Monday, October 6, 2025

Review 628: The Pretender

The Pretender The Pretender by Jo Harkin
My rating: 4 of 5 stars


This was an interesting historical fiction. The book is based on a figure in history for whom not much is known, however he did play an important role during King Henry VII’s reign.

The book begins in 1483 in the country with a small lad, John Collan. Soon enough his days of serenity and certainty of knowing who he is are over. At the age of ten, John discovers that the man who was raising him was not his father and he is Edward, the earl of Warwick. He is removed from the farm and all he knows and loves to be educated to be the future king, the hope of England.

Through the book, at each stage his name changes and who he has to become. He is not safe, the King spies could be anywhere, so he is moved about from time to time while he grows before all is ready for him to challenge the throne.

I really enjoyed the book. The way the story was told, the language and words used, I mostly enjoyed. The one, well two, caveats, it was fairly crude at times and a lot of cussing. The cursing may have been okay, but at times it was so jarring and modern it felt anachronistic. Yet there were often words such as distroubled, annon, and astonied, which made the book feel like it took place centuries ago.

It was a fairly sad book, for what happened to John, turned Edward, turned Simnel. The later part of the book I did not enjoy as much, how things went, but it seemed inevitable.

I listened to the audiobook and the narrator did a fantastic job. He managed the various accents and characters in such a way that I was impressed by the ability and quality. I may just have to look for another book by the narrator.


Thanks to Knopf and NetGalley for an uncorrected electronic advance review copy of this book. However, I listened to a published audiobook copy of the book.


Thursday, October 2, 2025

Review 627: The Duchess of Bloomsbury Street

The Duchess of Bloomsbury Street The Duchess of Bloomsbury Street by Helene Hanff
My rating: 4 of 5 stars



This book takes place for roughly six weeks while Helene Hanff finally gets over to London. Her previous book just published and the publishers want to do some publicity with her. Shortly before she left, a slight delay, as she had an emergency operation. This does add complications but she handles it well.

This book is her journal of the trip, starting with the airplane ride.

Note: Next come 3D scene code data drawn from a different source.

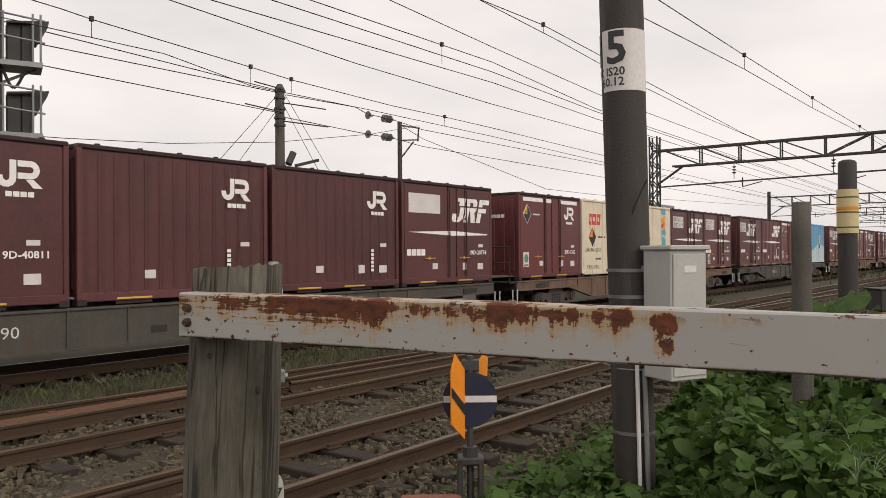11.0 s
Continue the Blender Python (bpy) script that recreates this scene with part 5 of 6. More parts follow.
def box_twenty(kind):
    """Twenty-foot private container, 6.06 m long."""
    L, H = 6.06, 2.5
    if kind == "NAVY":
        c = thing("freight_container", "navy blue twenty-foot container with yellow band", "container", "containers of the freight train")
        container_shell(c, L, H, 2.45, NAVY, 22, edge=NAVY)
        bm = BM()
        box(bm, 1.2, 1.229, -L / 2 + 0.02, L / 2 - 0.02, 0.98, 1.46)
        step = (L - 0.24) / 11
        for i in range(11):
            y = -L / 2 + 0.14 + i * step
            box(bm, 1.22, 1.236, y + 0.03, y + step - 0.06, 1.0, 1.44, 0.004)
        box(bm, -1.2, 1.2, -L / 2 - 0.012, -L / 2 + 0.02, 0.98, 1.46)
        part("yellow_band", bm, SUNNY, c, "broad yellow band")
        bm = BM()
        word_shapes(bm, 1.231, 1.35, 0.52, (0.16, 0.14, 0.06, 0.18, 0.18), 0.26)
        part("owner_mark", bm, [WHITE, NAVY], c, "plain white owner mark")
        bm = BM()
        wing_bird(bm, 1.231, -1.75, 1.78, 0.8)
        part("owner_emblem", bm, SCARLET, c, "plain red emblem")
        letter(c, "U31A-896", 1.232, -2.25, 0.72, 0.17, WHITE)
        bm = BM()
        for y in (-1.1, -0.5, 0.75, 1.2):
            box(bm, 1.2, 1.238, y, y + 0.42, 0.10, 0.14)
        part("fork_pocket", bm, YELLOW, c, "yellow fork pocket guard")
        return c
    c = thing("freight_container", "sky blue twenty-foot container with white wave below", "container", "containers of the freight train")
    container_shell(c, L, H, 2.45, SKY, 0, edge=SKY, end=ENDBLUE)
    wave = [(-L / 2 + 0.04 + (L - 0.08) * i / 40, 0) for i in range(41)]
    f = lambda u: 0.98 + 0.30 * math.exp(-((u - 0.76) / 0.20) ** 2) - 0.22 * math.exp(-((u - 0.32) / 0.26) ** 2) + 0.08 * math.exp(-(u / 0.12) ** 2)
    bm = BM()
    for i in range(40):
        a, b = i / 40, (i + 1) / 40
        rect_pts = [(wave[i][0], 0.16), (wave[i + 1][0], 0.16), (wave[i + 1][0], f(b)), (wave[i][0], f(a))]
        poly(bm, [(1.2275, yy, zz) for yy, zz in rect_pts])
    box(bm, 1.19, 1.2345, -L / 2 + 0.02, L / 2 - 0.02, 0.05, 0.22, 0.006)
    part("white_wave", bm, ICE, c, "pale wave over the lower half")
    bm = BM()
    for i in range(9):
        y = -L / 2 + 0.35 + i * (L - 0.7) / 8
        box(bm, 1.226, 1.231, y - 0.012, y + 0.012, 0.22, H - 0.08)
    part("panel_joint", bm, ENDBLUE, c)
    bm = BM()
    word_shapes(bm, 1.229, -2.30, 1.42, (0.20, 0.18, 0.06, 0.22, 0.24), 0.26, hole=1)
    part("owner_mark", bm, [WHITE, SKY], c, "plain white owner mark")
    bm = BM()
    wing_bird(bm, 1.229, -2.22, 1.82, 0.8)
    part("owner_emblem", bm, SCARLET, c, "plain red emblem")
    letter(c, "U31A-705", 1.2325, -2.35, 0.66, 0.18, INK)
    bm = BM()
    bars_mark(bm, 1.229, -2.35, 0.48, 7, 0.07, 0.07, 0.3)
    bars_mark(bm, 1.229, -2.35, 0.34, 9, 0.07, 0.07, 0.3)
    part("small_marking", bm, INK, c)
    # a plain patch of the picture's colours where the delivery figure is painted
    bm = BM()
    for pts, mi in (([(1.42, 1.52), (1.62, 1.42), (1.80, 1.52), (1.84, 1.74), (1.70, 1.86), (1.52, 1.84), (1.42, 1.70)], 0),
                    ([(1.44, 1.22), (1.82, 1.22), (1.86, 1.50), (1.46, 1.48)], 0), ([(1.38, 0.92), (1.78, 1.0), (1.76, 1.22), (1.42, 1.22)], 1)):
        panel(bm, 1.229, pts, mi, 0.005)
    part("painted_patch", bm, [SUNNY, NIGHT], c, "plain yellow and navy painted patch")
    bm = BM()
    box(bm, -1.12, 1.12, -L / 2 + 0.002, -L / 2 + 0.03, 0.15, H - 0.05)
    part("end_door", bm, ENDBLUE, c, "dull dark blue end doors")
    end_doors(c, L, H, ENDBLUE)
    return c


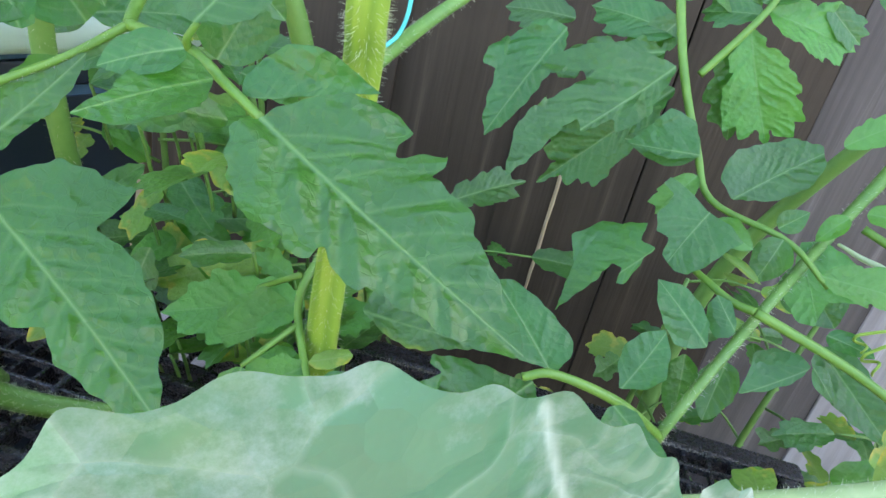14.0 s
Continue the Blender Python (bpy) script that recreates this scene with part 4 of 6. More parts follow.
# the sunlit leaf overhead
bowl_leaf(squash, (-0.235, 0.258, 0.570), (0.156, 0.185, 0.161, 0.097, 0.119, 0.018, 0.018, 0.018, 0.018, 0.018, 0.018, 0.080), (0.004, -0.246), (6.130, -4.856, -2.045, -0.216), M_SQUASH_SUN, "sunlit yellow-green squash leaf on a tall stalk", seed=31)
stem("leaf_stalk", squash, [(-0.406, 0.239, 0.384), (-0.412, 0.238, 0.440), (-0.405, 0.227, 0.493)], (0.0040, 0.0030, 0.0026), M_STEM, hairs=260)
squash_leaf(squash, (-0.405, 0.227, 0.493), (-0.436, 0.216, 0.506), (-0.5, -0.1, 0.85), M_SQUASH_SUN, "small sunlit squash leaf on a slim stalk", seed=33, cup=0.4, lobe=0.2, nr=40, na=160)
squash_leaf(squash, (0.227, 0.124, 0.426), (0.216, 0.165, 0.441), (-0.65, -0.21, 0.73), M_SQUASH_DEEP, "dark wrinkled squash leaf near the fence", seed=37, lobe=0.2, cup=0.1, wave=0.008, sinus=0.2, pucker=0.004)
stem("leaf_stalk", squash, [(0.306, 0.284, 0.389), (0.309, 0.272, 0.389), (0.306, 0.258, 0.394)], (0.0040, 0.0080, 0.0076), M_STEM_PALE, sides=14, ridge=0.08)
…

Since this is the 1970s things are different than today, such as booked two hotel rooms in case one didn't hold the reservation. Or at least that's not how I've been doing things. And as I understand it, I would be liable to pay for both if I cancel one at the last minute, or just don't show up. Anyway, Hanff is very trusting with people. She accepts all sort of invitations, many by friends of friends, but also accepts invitations by fans to go to lunch or something. She is economizing and the more she takes these lunches and dinners the longer she can stay in London.

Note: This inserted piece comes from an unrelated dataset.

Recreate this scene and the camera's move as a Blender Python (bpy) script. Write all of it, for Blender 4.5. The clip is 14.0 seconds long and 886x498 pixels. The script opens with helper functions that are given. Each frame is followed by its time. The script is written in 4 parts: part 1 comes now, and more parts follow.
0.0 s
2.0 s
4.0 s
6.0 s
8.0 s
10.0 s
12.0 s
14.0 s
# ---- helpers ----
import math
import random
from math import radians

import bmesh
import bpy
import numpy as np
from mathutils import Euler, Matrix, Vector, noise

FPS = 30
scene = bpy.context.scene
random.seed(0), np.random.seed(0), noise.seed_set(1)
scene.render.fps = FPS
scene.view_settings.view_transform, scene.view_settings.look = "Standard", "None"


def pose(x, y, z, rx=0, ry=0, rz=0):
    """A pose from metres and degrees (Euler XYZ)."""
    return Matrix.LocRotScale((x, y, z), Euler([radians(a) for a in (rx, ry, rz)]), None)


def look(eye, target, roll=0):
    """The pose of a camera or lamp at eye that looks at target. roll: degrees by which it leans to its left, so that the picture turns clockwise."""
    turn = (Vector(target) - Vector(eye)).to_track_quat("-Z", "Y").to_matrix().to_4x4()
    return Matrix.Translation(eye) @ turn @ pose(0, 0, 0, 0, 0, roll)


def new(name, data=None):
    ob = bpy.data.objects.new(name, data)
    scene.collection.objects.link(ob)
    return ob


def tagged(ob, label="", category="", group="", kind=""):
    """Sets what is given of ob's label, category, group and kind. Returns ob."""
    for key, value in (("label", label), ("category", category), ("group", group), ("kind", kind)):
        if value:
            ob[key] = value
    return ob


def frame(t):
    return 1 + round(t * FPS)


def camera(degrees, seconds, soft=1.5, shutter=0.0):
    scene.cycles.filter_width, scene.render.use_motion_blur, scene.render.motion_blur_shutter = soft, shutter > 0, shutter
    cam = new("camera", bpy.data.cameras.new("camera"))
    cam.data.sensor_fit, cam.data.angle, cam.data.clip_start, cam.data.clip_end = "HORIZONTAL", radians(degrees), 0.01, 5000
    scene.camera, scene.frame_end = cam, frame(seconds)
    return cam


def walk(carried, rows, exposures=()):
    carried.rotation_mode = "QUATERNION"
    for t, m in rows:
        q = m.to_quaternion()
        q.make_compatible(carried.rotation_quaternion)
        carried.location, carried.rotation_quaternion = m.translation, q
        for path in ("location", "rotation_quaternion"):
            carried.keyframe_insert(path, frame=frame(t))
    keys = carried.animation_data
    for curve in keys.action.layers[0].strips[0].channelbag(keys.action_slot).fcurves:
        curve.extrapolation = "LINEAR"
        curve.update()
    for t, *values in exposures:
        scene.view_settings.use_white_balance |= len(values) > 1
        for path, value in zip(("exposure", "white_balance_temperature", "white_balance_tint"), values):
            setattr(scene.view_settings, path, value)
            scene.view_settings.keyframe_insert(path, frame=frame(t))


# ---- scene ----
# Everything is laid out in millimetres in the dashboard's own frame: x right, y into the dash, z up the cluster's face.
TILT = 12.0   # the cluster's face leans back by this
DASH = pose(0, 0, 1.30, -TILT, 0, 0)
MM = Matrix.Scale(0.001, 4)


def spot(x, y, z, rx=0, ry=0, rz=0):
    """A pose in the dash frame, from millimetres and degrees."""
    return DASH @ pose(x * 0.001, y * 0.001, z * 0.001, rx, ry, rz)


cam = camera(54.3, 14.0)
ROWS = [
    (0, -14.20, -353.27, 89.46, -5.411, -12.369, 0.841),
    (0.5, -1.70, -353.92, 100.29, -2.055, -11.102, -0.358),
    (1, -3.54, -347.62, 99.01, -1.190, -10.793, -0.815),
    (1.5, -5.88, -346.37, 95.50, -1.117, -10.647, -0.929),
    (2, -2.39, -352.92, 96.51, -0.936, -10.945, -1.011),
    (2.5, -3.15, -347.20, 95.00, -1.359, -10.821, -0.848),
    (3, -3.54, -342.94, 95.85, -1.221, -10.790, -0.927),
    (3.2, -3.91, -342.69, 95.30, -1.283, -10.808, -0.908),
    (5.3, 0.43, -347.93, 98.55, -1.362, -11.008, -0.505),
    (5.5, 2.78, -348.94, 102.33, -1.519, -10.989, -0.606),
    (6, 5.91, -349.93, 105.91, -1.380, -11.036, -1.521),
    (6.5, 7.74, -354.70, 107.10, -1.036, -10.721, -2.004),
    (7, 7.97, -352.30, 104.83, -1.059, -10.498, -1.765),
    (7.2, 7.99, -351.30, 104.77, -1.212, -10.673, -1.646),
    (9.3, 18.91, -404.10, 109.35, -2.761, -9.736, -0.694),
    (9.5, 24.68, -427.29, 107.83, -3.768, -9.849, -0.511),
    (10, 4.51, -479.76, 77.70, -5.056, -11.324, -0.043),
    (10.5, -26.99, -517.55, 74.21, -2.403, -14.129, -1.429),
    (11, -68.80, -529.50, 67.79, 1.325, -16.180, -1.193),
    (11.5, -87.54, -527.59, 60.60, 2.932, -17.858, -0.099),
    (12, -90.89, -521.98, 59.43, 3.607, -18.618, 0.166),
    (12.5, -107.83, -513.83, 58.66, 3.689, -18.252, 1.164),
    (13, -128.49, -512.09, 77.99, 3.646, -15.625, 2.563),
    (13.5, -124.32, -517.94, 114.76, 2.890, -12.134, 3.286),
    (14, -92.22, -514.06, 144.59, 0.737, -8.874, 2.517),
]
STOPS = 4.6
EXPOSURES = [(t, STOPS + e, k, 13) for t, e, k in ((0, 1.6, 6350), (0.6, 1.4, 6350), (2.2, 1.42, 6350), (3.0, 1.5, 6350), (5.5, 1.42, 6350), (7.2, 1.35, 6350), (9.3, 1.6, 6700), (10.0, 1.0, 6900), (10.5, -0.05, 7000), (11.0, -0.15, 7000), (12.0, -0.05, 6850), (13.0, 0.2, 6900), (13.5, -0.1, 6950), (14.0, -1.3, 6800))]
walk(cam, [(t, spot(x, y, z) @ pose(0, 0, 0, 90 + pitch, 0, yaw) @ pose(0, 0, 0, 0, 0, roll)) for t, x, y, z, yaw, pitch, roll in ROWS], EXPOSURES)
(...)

It's a short book, entertaining but I do prefer her previous book better.

Review 626: 84, Charing Cross Road

84, Charing Cross Road 84, Charing Cross Road by Helene Hanff
My rating: 5 of 5 stars



Re-read this short book recently, enjoyed it the second time around as well.

Liked Helene's humor. Felt like the letters included were curated, like some were missing. Made me wish to have a grand correspondence with an overseas bookseller, and get some of those nice books for such a great price. Haha!

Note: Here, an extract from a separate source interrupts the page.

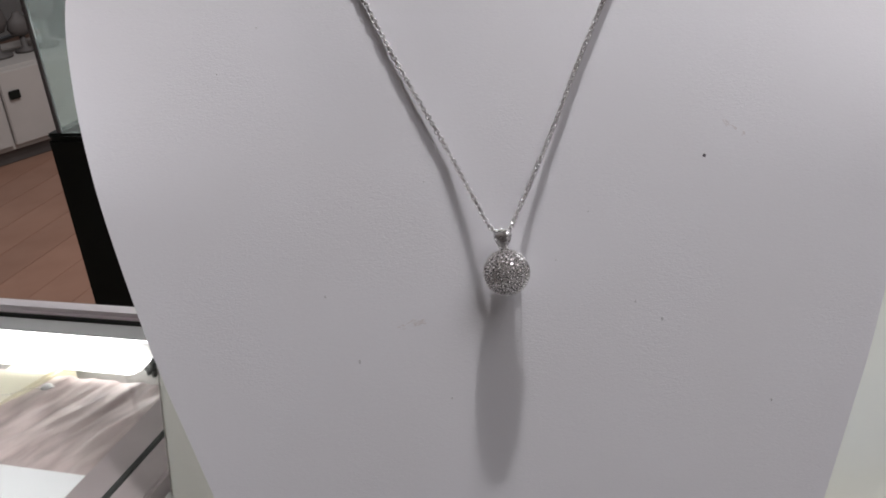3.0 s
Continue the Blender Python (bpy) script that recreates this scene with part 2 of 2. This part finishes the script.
def satin(name, x0, x1, y0, y1, z, seed):
    """A padded tray lining of soft folds that run across it."""
    bm = bmesh.new()
    nx, ny = 60, 60
    g = []
    for j in range(ny + 1):
        row = []
        for i in range(nx + 1):
            x, y = x0 + (x1 - x0) * i / nx, y0 + (y1 - y0) * j / ny
            q = Vector((x * 95 - y * 30 + seed, (x * 0.3 + y) * 20, seed))
            h = 0.0030 * noise.noise(q) + 0.0012 * noise.noise(q * 2.3)
            row.append(bm.verts.new((x, y, z + h)))
        g.append(row)
    for j in range(ny):
        for i in range(nx):
            bm.faces.new((g[j][i], g[j][i + 1], g[j + 1][i + 1], g[j + 1][i]))
    for f in bm.faces:
        f.smooth = True
    low = [bm.verts.new((x, y, z - 0.03)) for x, y in ((x0, y0), (x1, y0), (x1, y1), (x0, y1))]
    sides = [([g[0][i] for i in range(nx + 1)], low[0], low[1]), ([g[j][nx] for j in range(ny + 1)], low[1], low[2]),
             ([g[ny][i] for i in range(nx, -1, -1)], low[2], low[3]), ([g[j][0] for j in range(ny, -1, -1)], low[3], low[0])]
    for top, a, c in sides:
        rim = [bm.verts.new(v.co) for v in top]
        bm.faces.new(rim[::-1] + [a, c])
    bm.faces.new(low)
    return obj(name, bm, FABRIC)


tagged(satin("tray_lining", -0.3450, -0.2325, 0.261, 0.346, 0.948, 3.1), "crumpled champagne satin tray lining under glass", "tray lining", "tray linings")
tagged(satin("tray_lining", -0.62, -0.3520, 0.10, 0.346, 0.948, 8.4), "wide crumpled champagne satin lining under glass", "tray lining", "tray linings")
sheet = solid("paper_sheet", -0.330, -0.236, 0.06, 0.259, 0.955, 0.9565, PAPER, None, 0.0004)
tagged(sheet, "plain white card sheet in the showcase", "card")
# a small oval brooch with a run of fine beads on the lining
brooch = tagged(empty("brooch", Matrix.Translation((-0.3160, 0.3258, 0.9540)) @ pose(0, 0, 0, 0, 0, 25)), "small white oval brooch with fine beads on satin", "brooch")
bm = bmesh.new()
lathe(bm, [(0.0001, 0.0024), (0.0016, 0.0022), (0.0028, 0.0014), (0.0033, 0.0004), (0.0030, -0.0006), (0.0001, -0.0008)], 28)
for v in bm.verts:
    v.co.y *= 0.78
obj("cabochon", bm, PAPER, brooch, "glossy white oval cabochon", smooth=True)
bm = bmesh.new()
torus(bm, 0.0034, 0.0004, 28, 6)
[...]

Review 625: The Book On the Bookshelf

The Book On the Bookshelf The Book On the Bookshelf by Henry Petroski
My rating: 5 of 5 stars



Earlier this year I read an Object Lessons series book Bookshelf, but it was a bit short for me, left me unsatisfied and curious to know more. Well it happens on my bookshelf for many, many years was sitting this book by Petroski, a book often quoted in the Object Lessons book. I’m glad I finally read it.

Petroski’s book is primarily about the history of the bookshelf, the furniture that holds books. Some history of the book itself is discussed, but that wasn’t the focus and likely there are more detailed books out there.

The furniture for books was varied in centuries past. Early forms were a type of box like a hat boxes when books were scrolls. When the book became closer to today's format there were stored in what we may call a truck but are properly called armaria. They could lock, which was important when books were few.

As books changed, the furniture did too to better hold them. As books became easier to copy, from hands to machines, then more people started to collect books. Libraries started to collect many more, and so the bookshelf came about. Still they were stored differently than today.

While books were still valuable there were chained libraries. The types of furniture and how these books were chained was a chapter or two. Some of the early shelving after the chained libraries had books facing up and at an angle. Often books were stored with the foredge showing, as this was before spines held any information on the book. It took centuries before the standard format of the bookshelf and spine out that we see today.

For most of the history of the book, and shelving, placement of shelving had to account for light. When libraries grew they had to be mindful of how the windows and shelves line up to prove the best lighting for reading. This was particularly important when the books were chained.

I had started to read this via audiobook but quickly realized that was not the best way to read this book. Since I had a print copy, I turned to reading it. Besides with audio I would have missed all of the illustrations that are throughout the book, and they definitely enhance the reading.

This is a quite detailed book, which I did appreciate. Although it is a couple of decades old, the eBook was being developed and is mentioned a few times. What dates the book is more the descriptions of the internet. But these portions are minimal.

The appendix is to be noted as here were listed 25 different ways to shelve a book. Petroski took some fun here, as it was more light hearted, and certainly not exhaustive. I noticed the bibliography at the end contained a long list of books that I could really go down the rabbit hole with this topic, but maybe I will leave it here. This one did satisfy a lot of my curiosity about the history of bookshelves. But it did make me kinda want some ancient book furniture.